Ketika kaum munafikin membangun masjid Dhirar dengan maksud untuk kemaksiatan dan perpecahan, maka Nabi ﷺ dilarang Shalat di situ. Sehingga kemaksiatan berpengaruh yang menyebabkan tidak bisa shalat di situ.
Sebaliknya masjid Quba yang dibangun atas dasar ketakwaan dan keimanan, maka disebutkan di masjid Quba ada sekolompok orang yang senang bersuci dan Allah mencintai orang yang bersuci.
Ketiga, Sinkronisasi persoalan yang meragukan kepada masalah yang telah jelas. Agar keraguan tersebut menjadi sirna.
Seorang bertanya mengenai hukum menyembelih di Buwanah. Apa itu Buwanah? tidak jelas tempatnya. Sehingga diarahkan kepada yang jelas dimana nabi ﷺ bertanya dua pertanyaan diatas. Sehingga jelas bagi Nabi ﷺ, maka Nabi memerintahkan untuk menunaikan nadzarnya.
Keempat, Pengajuan detail persoalan dari seorang Mufti.
Apabila seorang yang memberi fatwa (Mufti), ditanya mengenai sebuah perkara. Apabila perlu rincian pertanyaan, maka ditanyakan rinciannya.
Kelima, Pengkuhsusan tempat tertentu untuk menunaikan nadzar, tidak mengapa. Apabila tempat tersebut terlepas dari segala hal yang terlarang.
Keenam, Pengkhususan yang terlarang apabila ditempat tersebut ada berhala Jahiliyah, walaupun tempat tersebut telah disingkirkan.
Apabila dahulunya ada berhala yang diibadahi dan telah disingkirkan, maka tetap tidak boleh untuk beribadah. Hal ini dikarenakan bisa menyerupai kaum musyrikin dan menjadi pintu untuk melakukan maksiat dan kesyirikan.

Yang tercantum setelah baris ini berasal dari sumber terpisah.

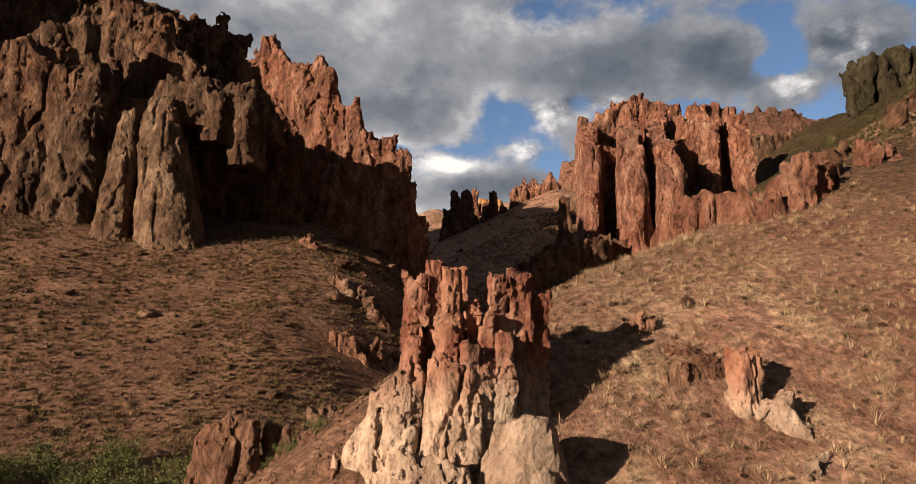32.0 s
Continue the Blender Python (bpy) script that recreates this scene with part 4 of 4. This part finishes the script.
def stones(name, rng, at, size, label, mat):
    """Many small stones as one object."""
    base = stone_mesh(rng, "stone", 1)
    v = np.array([tuple(p.co) for p in base.vertices])
    f = np.array([tuple(p.vertices) for p in base.polygons])
    n = len(at)
    s = size * rng.lognormal(0, 0.5, n)
    turn = rng.uniform(0, 6.28, n)
    c, w = np.cos(turn)[:, None], np.sin(turn)[:, None]
    x, y, z = (v[None, :, i] * s[:, None] * rng.uniform(0.7, 1.3, (n, 1)) for i in range(3))
    co = np.stack([x * c - y * w, x * w + y * c, z], -1) + at[:, None, :]
    faces = (f[None] + (np.arange(n) * len(v))[:, None, None]).reshape(-1, 3)
    ob = new(name, quick_mesh(name, co.reshape(-1, 3), faces, False))
    ob.data.materials.append(mat)
    return tagged(ob, label, "stones", kind="stuff")


stones("stones", RNG, scatter(RNG, 1200, -78, -6, -14, 46, 0.08, 0.0), 0.16, "small brown stones on the western slope", ROCK_BROWN)
stones("stones", RNG, scatter(RNG, 900, -16, 70, -42, 70, 0.08, 0.0), 0.09, "small brown stones on the spur", ROCK_BROWN)
stones("rubble", RNG, scatter(RNG, 700, -23, -16, -28, -17, 0.3, -0.2), 0.07, "tan rubble round the foot of the tower", ROCK_TAN)
stones("rubble", RNG, scatter(RNG, 900, -60, 60, 60, 240, 0.05, 0.0), 0.22, "dark rubble in the canyon", ROCK_BROWN)

BOULDERS = [stone_mesh(RNG, "boulder", 3) for _ in range(6)]
for i, me in enumerate(BOULDERS):
    me.materials.append(ROCK_TAN if i < 2 else ROCK_BROWN)


def boulder(x, y, r, label):
    ob = new("boulder", BOULDERS[RNG.randint(6)])
    ob.matrix_world = pose(x, y, float(land(x, y)) + 0.28 * r, RNG.uniform(-15, 15), RNG.uniform(-15, 15), RNG.uniform(0, 360)) @ Matrix.Diagonal((r * RNG.uniform(0.8, 1.3), r, r * RNG.uniform(0.7, 1.1), 1))
    return tagged(ob, label, "boulder", "scattered boulders")


for x0, x1, y0, y1, n, r, label in ((-24, -8, 20, 60, 16, 0.8, "shaded boulder on the gully side"), (-22, -14, -22, -12, 10, 0.35, "small boulder below the rock tower"),
                                    (4, 40, 0, 60, 14, 0.5, "weathered boulder on the spur crest"), (-70, -30, 14, 34, 8, 0.4, "small boulder on the western slope"),
                                    (-10, 4, -36, -20, 5, 0.16, "small boulder in the dry grass"), (20, 90, 20, 110, 9, 0.6, "weathered boulder on the sage hill")):
    for _ in range(n):
        boulder(RNG.uniform(x0, x1), RNG.uniform(y0, y1), r * RNG.uniform(0.6, 1.5), label)


def shrub_parts(rng):
    """Leaves and stems of one shrub, about a metre high."""
    cl = rng.normal(size=(16, 3)) * (0.42, 0.42, 0.22) + (0, 0, 0.6)
    leaves = (cl[:, None, :] + rng.normal(size=(16, 70, 3)) * (0.17, 0.17, 0.13)).reshape(-1, 3)
    n = len(leaves)
    u = rng.normal(size=(n, 3))
    u /= np.linalg.norm(u, axis=1)[:, None]
    w = np.cross(u, rng.normal(size=(n, 3)))
    w /= np.linalg.norm(w, axis=1)[:, None]
    co = np.stack([leaves - u * 0.042, leaves + w * 0.02, leaves + u * 0.042, leaves - w * 0.02], 1).reshape(-1, 3)
    foliage = quick_mesh("foliage", co, np.arange(4 * n).reshape(-1, 4), False)
    stems = []
    for c in cl:
        tip, w = c, np.array((0.018, 0, 0))
        stems += [-w, w, tip]
    stem = quick_mesh("stems", np.array(stems), np.arange(len(stems)).reshape(-1, 3), False)
    foliage.materials.append(GREEN)
    stem.materials.append(TWIG)
    return foliage, stem


SHRUBS = [shrub_parts(RNG) for _ in range(4)]


def shrub(x, y, size, label):
    base = new("shrub")
    base.matrix_world = pose(x, y, float(land(x, y)) - 0.05, 0, 0, RNG.uniform(0, 360)) @ Matrix.Diagonal((size, size, size * RNG.uniform(0.75, 1.1), 1))
    foliage, stem = SHRUBS[RNG.randint(4)]
    for nm, me in (("foliage", foliage), ("stems", stem)):
        new(nm, me).parent = base
    return tagged(base, label, "shrub", "gully shrubs")


for _ in range(60):
    shrub(RNG.uniform(-46, -24), RNG.uniform(-16, -6.5), RNG.uniform(0.8, 1.9), "green leafy shrub at the foot of the slope")
for _ in range(16):
    shrub(RNG.uniform(-3, 8), RNG.uniform(30, 46), RNG.uniform(0.9, 1.8), "bright green shrub in the gulch bottom")
for _ in range(6):
    shrub(RNG.uniform(-22.6, -19.5), RNG.uniform(-21, -16), RNG.uniform(0.4, 0.8), "green shrub beside a boulder")
for _ in range(14):
    shrub(RNG.uniform(10, 60), RNG.uniform(-8, 60), RNG.uniform(0.6, 1.1), "dull green shrub on the eastern hill")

Ketujuh, Larangan terhadap pengkhususan tersebut apabila pada tempat itu terdapat penyelenggaraan salah satu dari sekian hari raya kaum jahiliyah, walaupun perayaan tersebut telah ditiadakan.
Kedelapan, tidak boleh menunaikan nadzar ditempat itu karena nadzar itu nadzar maksiat.
Kesembilan, Peringatan terhadap penyerupaan dengan kaum musyrikin dalam hari-hari mereka.
Walaupun tidak dimaksudkan untuk memperingati hari-hari mereka. Nabi tidak menanyakan niatnya dulu, tapi langsung menanyakan dua hal diatas.
Kesepuluh, Tidak ada nadzar pada maksiat
Kesebelas, Tidak syah nadzar berupa sesuatu yang tidak dia miliki.